Winning Is Everything

Friends have said to me, “You won everything but the election.”

Since “my major involvement and reason for running to represent District 21, was to support Governor Linda Lingle’s transition to a 21st century government for the challenge of these times,” they pronounced, “Mission accomplished; she won.”

“But you didn’t do so badly yourself,” they continued, “you produced some outstanding blogs in support of your campaign that confirms your presence as the premier writer of original content on the Web. You were the star speaker of the candidates forums, and produced a good piece for the Candidates in Focus for public television, as a model for public speaking on political matters.”

Others liked the signing by bike and electric scooters -- as the most creative presentations they’ve seen. So I broke some new ground -- even by taking a whole day to move through one block, talking to people.

I’ve never been a mass media, random activity, conformist -- because being that way doesn’t allow being on the creative, cutting edge of thought -- where I like to be. So I had reservations about running for an elective office but relented and accepted as an experience I think everyone ought to do -- at some point in their life.

I can now say I’ve done my turn -- and move on to whatever else life brings. Politics and me never seemed like the ideal fit -- but I could recognize somebody else that seemed to be the genius in that field, operating in their natural element, and maybe help them out a little bit in my own way.

That’s what everybody needs to do in life -- to find their true calling, whatever it is. They shouldn’t talk about sacrificing their lives holding one job they hate and resent all their lives -- and then expect to be compensated royally for doing so, by convincing everybody else they have the "worst" job ever created (by themselves and their unions).

The greatest reward and compensation is finding out who one is and what one loves to do in life -- and not making up one’s mind with finality before one has had a chance to explore many of the options. That’s how people die all their lives -- rather than live it.
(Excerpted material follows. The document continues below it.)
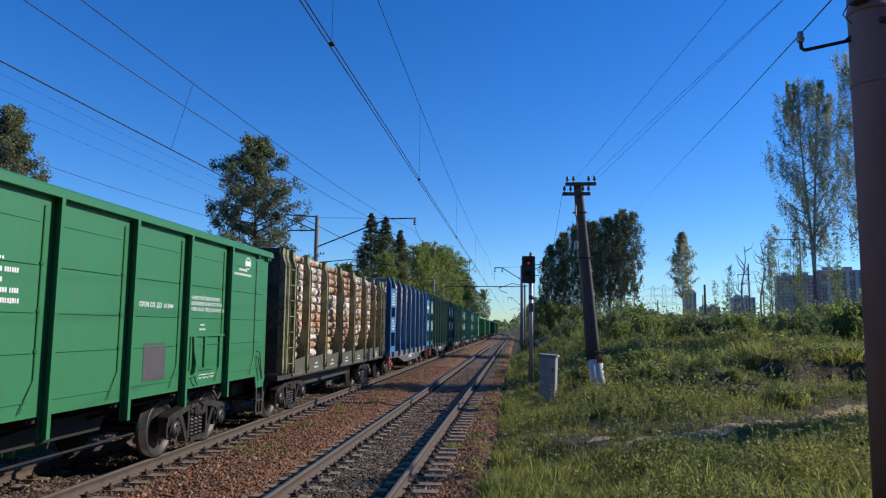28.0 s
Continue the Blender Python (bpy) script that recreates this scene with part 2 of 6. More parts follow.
DEADWOOD = simple("grey_dead_branches", two((0.15, 0.11, 0.08), (0.33, 0.26, 0.20)), 10, 0.9, 0, 0.4)


def ground_material():
    """Meadow soil: grass greens, brown earth and a sandy footpath by noise and height."""
    m, nt, b = nodes("meadow_ground", 0.95)
    t1, t2, t3 = tex(nt, "noise", 0.12, 5), tex(nt, "noise", 1.3, 6), tex(nt, "noise", 22, 4)
    green = ramp(nt, t2.outputs["Fac"], [(0.3, (0.045, 0.062, 0.018)), (0.5, (0.07, 0.088, 0.026)), (0.75, (0.11, 0.11, 0.045))])
    soil = ramp(nt, t3.outputs["Fac"], two((0.034, 0.018, 0.010), (0.100, 0.056, 0.030)))
    col = mix(nt, ramp(nt, t1.outputs["Fac"], two((0.3, 0.3, 0.3), (0.9, 0.9, 0.9), 0.4, 0.62)), green, soil)
    g = nt.nodes.new("ShaderNodeNewGeometry")
    sep = nt.nodes.new("ShaderNodeSeparateXYZ")
    nt.links.new(g.outputs["Normal"], sep.inputs[0])
    col = mix(nt, ramp(nt, sep.outputs["Z"], [(0.66, (1, 1, 1)), (0.82, (0, 0, 0))]), col, soil)   # bare earth on broken edges
    nt.links.new(col, b.inputs["Base Color"])
    bump(nt, b, t3.outputs["Fac"], 0.8, 0.05)
    return m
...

You can’t learn all these things academically, hypothetically, speculatively -- but have to learn it actually. That is the difference between some people’s “knowledge’ and other people’s knowledge, or insight -- that is readily apparent to people who have gone through the experience, rather than just learned the words and generalizations.

Because the generalized experience is not the individual -- which is the actual reality, a totally different universe for every individual -- as determined by their unique makeup and choices in life. That is the greater movement of life into the 21st century that I’ll be continuing to participate in as a representative of cutting edge thinking in Hawaii.

That is the kind of education we should be preparing people for -- and not just preserving and defending the status quo of life as we've always known it before -- and there can be no other way.